### WHAT IS EXPECTED
Write the data out again exactly, dropping any images it holds.

### GIVEN MATERIAL

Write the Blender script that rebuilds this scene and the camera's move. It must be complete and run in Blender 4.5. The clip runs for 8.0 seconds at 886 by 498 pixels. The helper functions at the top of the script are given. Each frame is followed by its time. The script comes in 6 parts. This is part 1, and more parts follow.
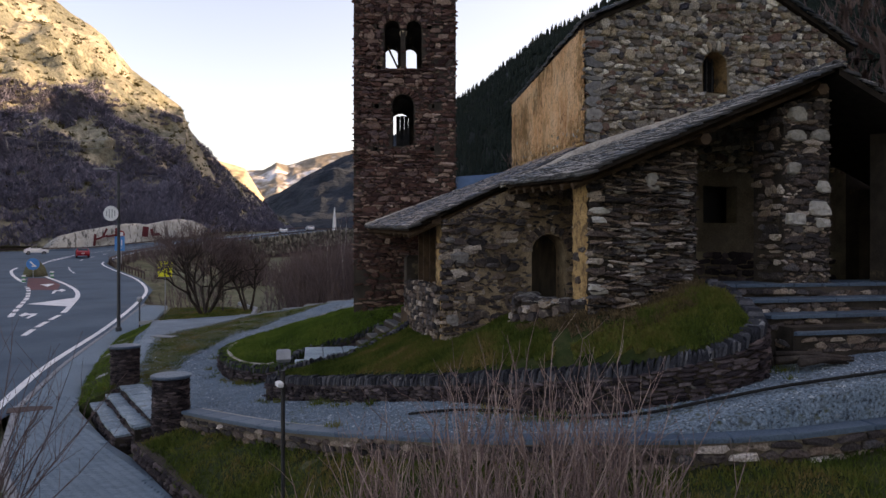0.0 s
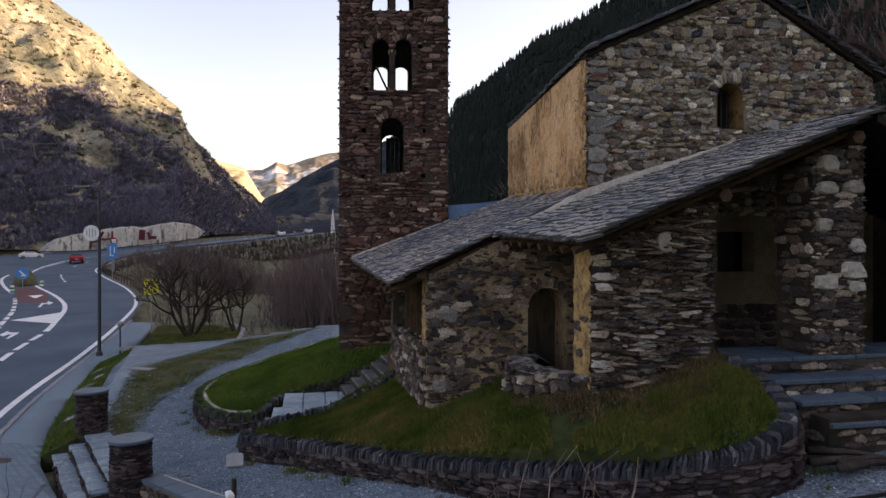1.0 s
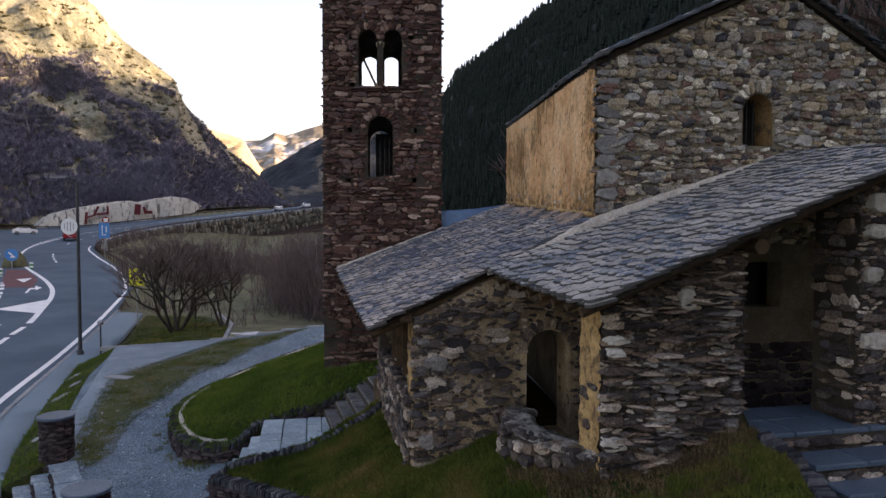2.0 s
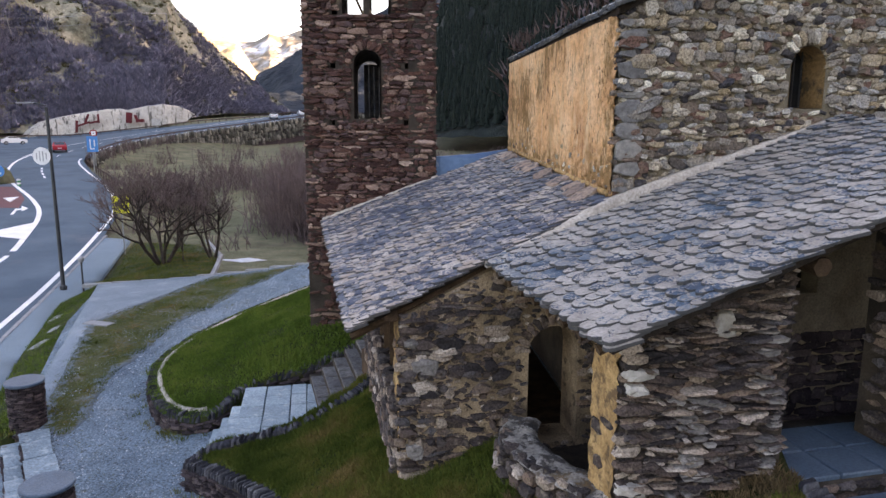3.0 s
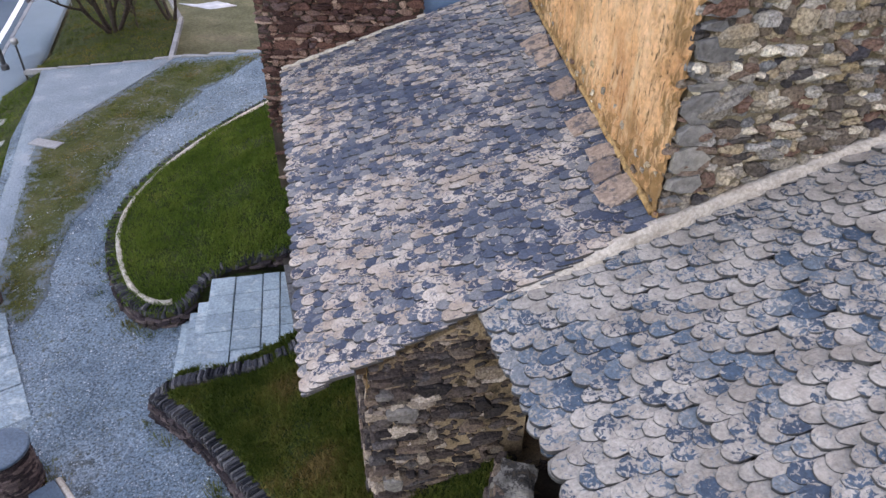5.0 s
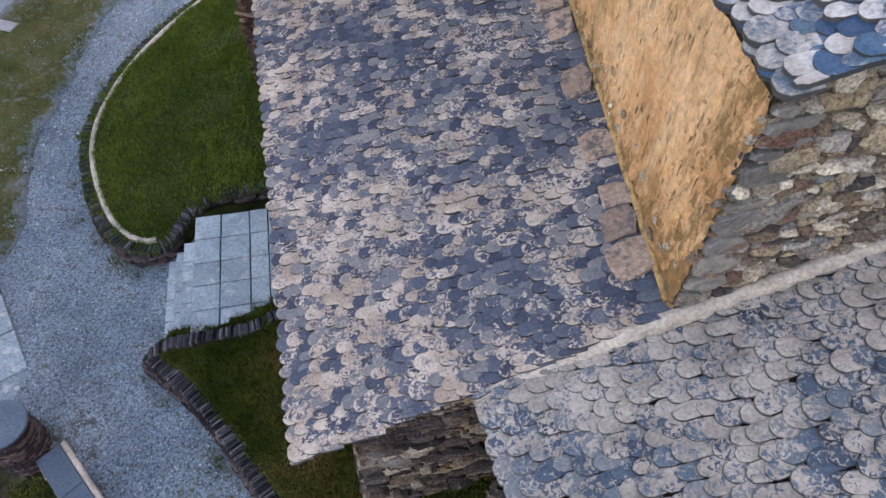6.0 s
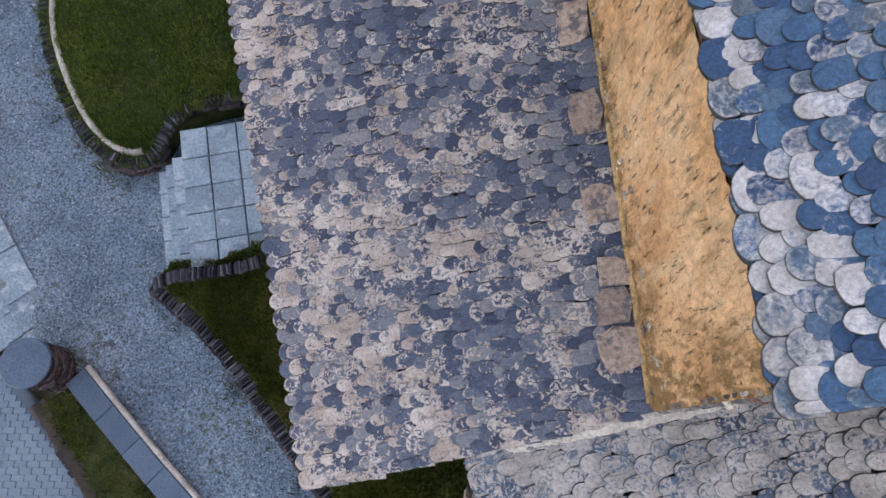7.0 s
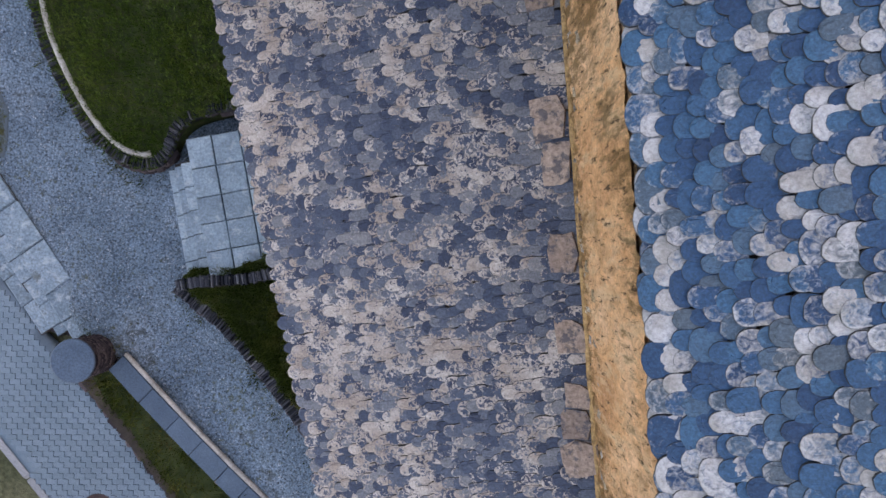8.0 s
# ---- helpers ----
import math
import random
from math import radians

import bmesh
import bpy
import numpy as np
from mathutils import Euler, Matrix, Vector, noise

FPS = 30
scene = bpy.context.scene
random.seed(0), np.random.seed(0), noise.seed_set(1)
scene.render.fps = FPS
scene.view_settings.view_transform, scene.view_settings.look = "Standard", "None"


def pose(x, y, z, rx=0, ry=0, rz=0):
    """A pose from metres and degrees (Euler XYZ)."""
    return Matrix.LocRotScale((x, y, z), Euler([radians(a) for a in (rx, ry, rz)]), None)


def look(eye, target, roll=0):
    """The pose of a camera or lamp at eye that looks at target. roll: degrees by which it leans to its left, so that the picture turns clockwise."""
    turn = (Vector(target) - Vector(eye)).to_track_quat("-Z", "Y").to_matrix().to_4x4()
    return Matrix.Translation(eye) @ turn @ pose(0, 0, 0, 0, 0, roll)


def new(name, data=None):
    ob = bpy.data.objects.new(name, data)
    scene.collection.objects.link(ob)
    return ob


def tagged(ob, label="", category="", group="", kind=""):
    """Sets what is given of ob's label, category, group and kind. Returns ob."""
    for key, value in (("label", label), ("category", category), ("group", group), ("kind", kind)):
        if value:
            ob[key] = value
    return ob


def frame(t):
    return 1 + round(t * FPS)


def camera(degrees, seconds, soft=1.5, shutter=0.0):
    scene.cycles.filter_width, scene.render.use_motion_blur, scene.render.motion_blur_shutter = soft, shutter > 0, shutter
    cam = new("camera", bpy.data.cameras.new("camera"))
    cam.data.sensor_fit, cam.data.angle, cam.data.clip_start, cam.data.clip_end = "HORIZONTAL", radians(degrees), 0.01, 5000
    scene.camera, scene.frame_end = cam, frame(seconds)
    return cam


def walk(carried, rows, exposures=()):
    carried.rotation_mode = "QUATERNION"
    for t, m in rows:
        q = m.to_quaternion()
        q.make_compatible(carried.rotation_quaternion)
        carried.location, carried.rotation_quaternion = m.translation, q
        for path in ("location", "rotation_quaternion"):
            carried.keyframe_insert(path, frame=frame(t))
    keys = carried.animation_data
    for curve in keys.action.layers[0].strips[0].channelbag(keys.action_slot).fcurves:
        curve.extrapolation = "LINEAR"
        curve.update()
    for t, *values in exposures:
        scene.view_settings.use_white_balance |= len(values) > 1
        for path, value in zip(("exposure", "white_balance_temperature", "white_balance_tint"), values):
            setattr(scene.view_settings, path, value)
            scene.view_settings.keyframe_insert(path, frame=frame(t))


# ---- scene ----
cam = camera(65.5, 8.0)
METRES, EYE, TILT, LEAN, TURN = 18.0, 4.0, 0.0, 0.0, 0.0
ROWS = [
    (0.0, 0.0, 0.0, 0.0, -0.0, 0.0, 0.0),
    (0.5, 0.0066, 0.0337, 0.0239, -0.02, -0.01, -0.02),
    (1.0, 0.012, 0.0684, 0.0502, -0.02, -0.03, -0.03),
    (2.5, 0.0245, 0.1829, 0.1275, -0.08, -5.58, -0.15),
    (3.0, 0.0272, 0.2251, 0.153, -0.08, -10.2, -0.22),
    (3.5, 0.0299, 0.2696, 0.1846, -0.1, -16.1, -0.3),
    (4.0, 0.0321, 0.3153, 0.2199, -0.11, -22.38, -0.38),
    (4.5, 0.0341, 0.362, 0.2548, -0.1, -28.67, -0.41),
    (6.0, 0.0387, 0.5291, 0.3637, 0.04, -52.09, -0.65),
    (6.5, 0.0385, 0.6023, 0.4001, 0.1, -62.18, -0.76),
    (7.0, 0.0389, 0.6821, 0.4369, 0.16, -74.14, -0.91),
    (7.3, 0.0393, 0.7335, 0.4593, 0.24, -82.3, -0.94),
    (7.57, 0.04, 0.7805, 0.4798, 0.33, -89.6, -0.96),
    (7.7, 0.0405, 0.802, 0.4902, 0.35, -89.84, -0.93),
    (8.0, 0.0417, 0.8511, 0.5144, 0.39, -89.84, -0.89),
]
EXPOSURES = [(0.0, 1.42, 8850, 28), (1.2, 1.42, 8850, 28), (2.5, 2.05, 8500, 27), (3.5, 2.98, 9000, 27), (4.0, 3.08, 9200, 28), (6.0, 2.68, 9300, 27), (7.0, 2.6, 9200, 27), (8.0, 2.45, 8900, 26)]
walk(cam, [(t, pose(0, 0, EYE, TILT, LEAN, TURN) @ pose(METRES * x, METRES * y, METRES * z, 90 + pitch, roll, yaw)) for t, x, y, z, yaw, pitch, roll in ROWS], EXPOSURES)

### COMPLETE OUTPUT
Write the Blender script that rebuilds this scene and the camera's move. It must be complete and run in Blender 4.5. The clip runs for 8.0 seconds at 886 by 498 pixels. The helper functions at the top of the script are given. Each frame is followed by its time. The script comes in 6 parts. This is part 1, and more parts follow.
0.0 s
1.0 s
2.0 s
3.0 s
5.0 s
6.0 s
7.0 s
8.0 s
# ---- helpers ----
import math
import random
from math import radians

import bmesh
import bpy
import numpy as np
from mathutils import Euler, Matrix, Vector, noise

FPS = 30
scene = bpy.context.scene
random.seed(0), np.random.seed(0), noise.seed_set(1)
scene.render.fps = FPS
scene.view_settings.view_transform, scene.view_settings.look = "Standard", "None"


def pose(x, y, z, rx=0, ry=0, rz=0):
    """A pose from metres and degrees (Euler XYZ)."""
    return Matrix.LocRotScale((x, y, z), Euler([radians(a) for a in (rx, ry, rz)]), None)


def look(eye, target, roll=0):
    """The pose of a camera or lamp at eye that looks at target. roll: degrees by which it leans to its left, so that the picture turns clockwise."""
    turn = (Vector(target) - Vector(eye)).to_track_quat("-Z", "Y").to_matrix().to_4x4()
    return Matrix.Translation(eye) @ turn @ pose(0, 0, 0, 0, 0, roll)


def new(name, data=None):
    ob = bpy.data.objects.new(name, data)
    scene.collection.objects.link(ob)
    return ob


def tagged(ob, label="", category="", group="", kind=""):
    """Sets what is given of ob's label, category, group and kind. Returns ob."""
    for key, value in (("label", label), ("category", category), ("group", group), ("kind", kind)):
        if value:
            ob[key] = value
    return ob


def frame(t):
    return 1 + round(t * FPS)


def camera(degrees, seconds, soft=1.5, shutter=0.0):
    scene.cycles.filter_width, scene.render.use_motion_blur, scene.render.motion_blur_shutter = soft, shutter > 0, shutter
    cam = new("camera", bpy.data.cameras.new("camera"))
    cam.data.sensor_fit, cam.data.angle, cam.data.clip_start, cam.data.clip_end = "HORIZONTAL", radians(degrees), 0.01, 5000
    scene.camera, scene.frame_end = cam, frame(seconds)
    return cam


def walk(carried, rows, exposures=()):
    carried.rotation_mode = "QUATERNION"
    for t, m in rows:
        q = m.to_quaternion()
        q.make_compatible(carried.rotation_quaternion)
        carried.location, carried.rotation_quaternion = m.translation, q
        for path in ("location", "rotation_quaternion"):
            carried.keyframe_insert(path, frame=frame(t))
    keys = carried.animation_data
    for curve in keys.action.layers[0].strips[0].channelbag(keys.action_slot).fcurves:
        curve.extrapolation = "LINEAR"
        curve.update()
    for t, *values in exposures:
        scene.view_settings.use_white_balance |= len(values) > 1
        for path, value in zip(("exposure", "white_balance_temperature", "white_balance_tint"), values):
            setattr(scene.view_settings, path, value)
            scene.view_settings.keyframe_insert(path, frame=frame(t))


# ---- scene ----
cam = camera(65.5, 8.0)
METRES, EYE, TILT, LEAN, TURN = 18.0, 4.0, 0.0, 0.0, 0.0
ROWS = [
    (0.0, 0.0, 0.0, 0.0, -0.0, 0.0, 0.0),
    (0.5, 0.0066, 0.0337, 0.0239, -0.02, -0.01, -0.02),
    (1.0, 0.012, 0.0684, 0.0502, -0.02, -0.03, -0.03),
    (2.5, 0.0245, 0.1829, 0.1275, -0.08, -5.58, -0.15),
    (3.0, 0.0272, 0.2251, 0.153, -0.08, -10.2, -0.22),
    (3.5, 0.0299, 0.2696, 0.1846, -0.1, -16.1, -0.3),
    (4.0, 0.0321, 0.3153, 0.2199, -0.11, -22.38, -0.38),
    (4.5, 0.0341, 0.362, 0.2548, -0.1, -28.67, -0.41),
    (6.0, 0.0387, 0.5291, 0.3637, 0.04, -52.09, -0.65),
    (6.5, 0.0385, 0.6023, 0.4001, 0.1, -62.18, -0.76),
    (7.0, 0.0389, 0.6821, 0.4369, 0.16, -74.14, -0.91),
    (7.3, 0.0393, 0.7335, 0.4593, 0.24, -82.3, -0.94),
    (7.57, 0.04, 0.7805, 0.4798, 0.33, -89.6, -0.96),
    (7.7, 0.0405, 0.802, 0.4902, 0.35, -89.84, -0.93),
    (8.0, 0.0417, 0.8511, 0.5144, 0.39, -89.84, -0.89),
]
EXPOSURES = [(0.0, 1.42, 8850, 28), (1.2, 1.42, 8850, 28), (2.5, 2.05, 8500, 27), (3.5, 2.98, 9000, 27), (4.0, 3.08, 9200, 28), (6.0, 2.68, 9300, 27), (7.0, 2.6, 9200, 27), (8.0, 2.45, 8900, 26)]
walk(cam, [(t, pose(0, 0, EYE, TILT, LEAN, TURN) @ pose(METRES * x, METRES * y, METRES * z, 90 + pitch, roll, yaw)) for t, x, y, z, yaw, pitch, roll in ROWS], EXPOSURES)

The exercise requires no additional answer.